Iniziamo con il dire che l’osteria la Credenza l’abbiamo fortemente voluta io e Silvano nel 2004: è un’osteria ma anche e soprattutto un luogo di ritrovo per il movimento No Tav. Si chiama Credenza non tanto perché il locale ospita una bella e vecchia credenza ma in ricordo della “regola della credenza” di Danilo Dolci: “da ciascuno secondo le sue possibilità a ciascuno secondo i suoi bisogni”. Una regola che fu fatta propria anche da Marx per prefigurare l’essenza del comunismo. Di fronte all’osteria Silvano ha voluto acquistare uno spazio da mettere a disposizione per le iniziative di cultura, di solidarietà e di lotta. Uno spazio che, secondo la sua volontà, avrebbe dovuto ospitare anche un piccolo museo della cultura contadina di montagna, a testimonianza del lavoro duro, della vita povera e tenace, di quel “mondo dei vinti” al quale appartenevano anche i suoi genitori, che abitavano qui sopra, nella montagna dell’Indiritto di Bussoleno. E io voglio che questa sua volontà diventi realtà.

Un’ultima domanda che esula un po’ da questa intervista.

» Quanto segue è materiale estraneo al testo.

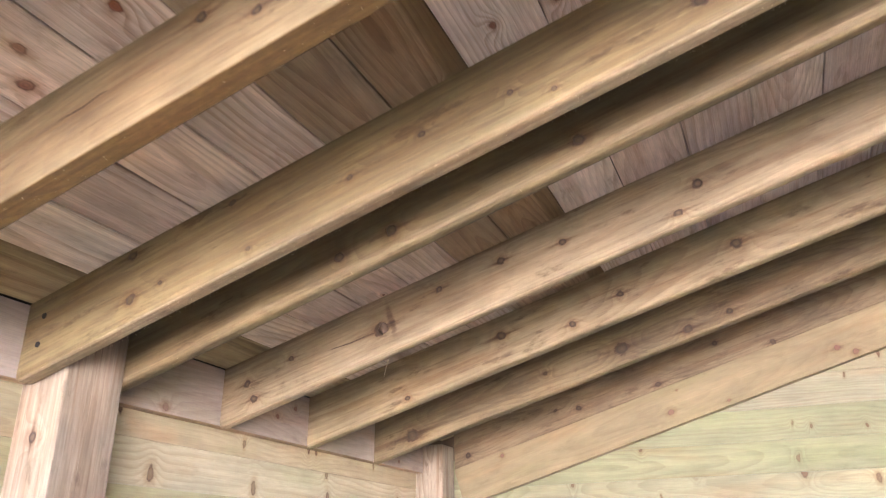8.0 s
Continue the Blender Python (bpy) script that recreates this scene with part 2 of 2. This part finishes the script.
def beam(length, width, depth, radius=0.005, steps=14, cut=0.0, bow=0.0, rng=None, rise=0.0):
    """A sawn timber along +y from 0 to length, its lower west edge on the axis, with rounded lower edges and a slight bow.
    cut: how far the far end leans back per metre of height. rise: how far the lower edge comes up per metre away from the far end. UV: u along, v up the west face from the lower edge and on round the bottom."""
    bm = bmesh.new()
    uvl = bm.loops.layers.uv.new("UVMap")
    prof, arc = [], [i / 4 * math.pi / 2 for i in range(5)]
    prof.append((0.0, depth, depth))
    for t in arc:
        prof.append((radius - radius * math.cos(t), radius - radius * math.sin(t), radius * (1 - t / (math.pi / 2) * 2)))
    for t in arc:
        prof.append((width - radius + radius * math.sin(t), radius - radius * math.cos(t), -width + radius * (1 - t / (math.pi / 2) * 2)))
    prof.append((width, depth, -width - depth))
    rows = []
    for i in range(steps + 1):
        s = i / steps
        y = s * length
        off = bow * math.sin(math.pi * s) if not rng else bow * math.sin(math.pi * s) + rng.uniform(-0.0006, 0.0006)
        up = rise * min(length - y, 1.3)
        rows.append([(bm.verts.new((x + off, y - cut * z * (i == steps), z + up * (1 - z / depth))), y, w) for x, z, w in prof])
    for r0, r1 in zip(rows, rows[1:]):
        for j in range(len(prof) - 1):
            f = bm.faces.new((r0[j][0], r0[j + 1][0], r1[j + 1][0], r1[j][0]))
            for lp, (_, yy, w) in zip(f.loops, (r0[j], r0[j + 1], r1[j + 1], r1[j])):
                lp[uvl].uv = (yy, w)
        f = bm.faces.new((r0[-1][0], r0[0][0], r1[0][0], r1[-1][0]))
        for lp, (_, yy, w) in zip(f.loops, (r0[-1], r0[0], r1[0], r1[-1])):
            lp[uvl].uv = (yy, depth + (width if lp.vert.co.x > width / 2 else 0))
    for r, flip in ((rows[0], False), (rows[-1], True)):
        f = bm.faces.new([q[0] for q in (reversed(r) if flip else r)])
        for lp in f.loops:
            lp[uvl].uv = (lp.vert.co.z, lp.vert.co.x + 0.4)
    bmesh.ops.recalc_face_normals(bm, faces=bm.faces)
    return bm


def plank(length, width, thick, chamfer=0.002, lift=(0.0, 0.0), wavy=0.0, seed=0.0, swell=0.0):
    """A board along +x, its seen face down (-z), from y = 0 to -width; chamfered lower edges. lift: how far its two long edges sit up.
    swell: how far the seen face is rounded, its long edges set back."""
    bm = bmesh.new()
    uvl = bm.loops.layers.uv.new("UVMap")
    face = [(chamfer, lift[0]), (width - chamfer, lift[1])]
    if swell:
        face = [(chamfer + (width - 2 * chamfer) * q / 10, swell * abs(2 * q / 10 - 1) ** 2.6) for q in range(11)]
    prof = [(0.0, thick), (0.0, chamfer + face[0][1])] + face + [(width, chamfer + face[-1][1]), (width, thick)]
    m, steps = len(prof), 22 if wavy else 1
    rows = []
    for q in range(steps + 1):
        e0, e1 = ((wavy * noise.noise((q * 0.9, seed, side)) for side in (0.5, 7.5))) if wavy else (0.0, 0.0)
        rows.append([bm.verts.new((length * q / steps, -(w + (e0 if k < m / 2 else e1)), z)) for k, (w, z) in enumerate(prof)])
    for r0, r1 in zip(rows, rows[1:]):
        for j in range(m):
            k = (j + 1) % m
            f = bm.faces.new((r0[j], r0[k], r1[k], r1[j]))
            f.smooth = bool(swell) and 2 <= j < m - 3
            for lp in f.loops:
                lp[uvl].uv = (lp.vert.co.x, -lp.vert.co.y + (lp.vert.co.z if j in (0, m - 2, m - 1) else 0))
    bm.faces.new(rows[0])
    bm.faces.new(list(reversed(rows[-1])))
    bmesh.ops.recalc_face_normals(bm, faces=bm.faces)
    return bm


def block(x0, x1, y0, y1, z0, z1, bevel=0.0, along="z"):
    """A box with bevelled edges. UV in metres, u along the named axis."""
    bm = bmesh.new()
    bmesh.ops.create_cube(bm, size=1.0)
    for vt in bm.verts:
        vt.co = Vector((x0 + (vt.co.x + 0.5) * (x1 - x0), y0 + (vt.co.y + 0.5) * (y1 - y0), z0 + (vt.co.z + 0.5) * (z1 - z0)))
    if bevel:
        bmesh.ops.bevel(bm, geom=bm.edges[:], offset=bevel, segments=3, profile=0.6, affect="EDGES")
    uvl = bm.loops.layers.uv.new("UVMap")
    i = "xyz".index(along)
    for f in bm.faces:
        nn = [abs(c) for c in f.normal]
        k = nn.index(max(nn))
        rest = [a for a in range(3) if a not in (i, k)]
        for lp in f.loops:
            co = lp.vert.co
            across = co[rest[0]] if rest else co[(i + 1) % 3]
            lp[uvl].uv = (co[i] if k != i else co[rest[0]], across - (x0, y0, z0)[rest[0]] + (0.3 if k == 1 else 0.0))
    return bm


def sliver(bm, at, way, length, thick):
    """A thin bent splinter of wood added to bm."""
    way = Vector(way).normalized()
    side = way.orthogonal().normalized()
    up = way.cross(side)
    rows = []
    for s, w in ((0.0, 1.0), (0.5, 0.8), (1.0, 0.15)):
        c = Vector(at) + way * (length * s) + side * (length * 0.18 * s * s)
        rows.append([bm.verts.new(c + (side * math.cos(q) + up * math.sin(q)) * thick * w) for q in (0, 2.1, 4.2)])
    for r0, r1 in zip(rows, rows[1:]):
        for j in range(3):
            bm.faces.new((r0[j], r0[(j + 1) % 3], r1[(j + 1) % 3], r1[j]))
    bm.faces.new(rows[0])
    bm.faces.new(rows[2])


# ---------------------------------------------------------------- ground and shell
X_WEST, X_EAST = -1.7, 3.435
Y_FRONT = -2.0
BACK = 2.148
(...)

Che cosa stai leggendo?
Sto studiando le opere del filosofo Walter Benjamin, in vista di una relazione che dovrei tenere in autunno al Polo del ‘900 di Torino, nell’ambito delle iniziative politico-culturali organizzate dalla sezione torinese dell’Anppia (Associazione nazionale perseguitati politici italiani antifascisti). Contemporaneamente sto leggendo il libro di Giuliano Giovine, una ricerca storica di due anni fa molto documentata e appassionata sui bottai e piccoli vignaioli delle Langhe: una realtà operaia e contadina prima sfruttata e poi spazzata via dalla grande industria del vino. Si intitola “Re dei lavoratori e re dei vagabondi. I bottai di Canelli e dell’Astigiano”. Poi leggo poesie per tenermi compagnia e per mantenere in esercizio la mente, studio a memoria le filastrocche di Gianni Rodari. Siamo persone vecchie ma non arrese.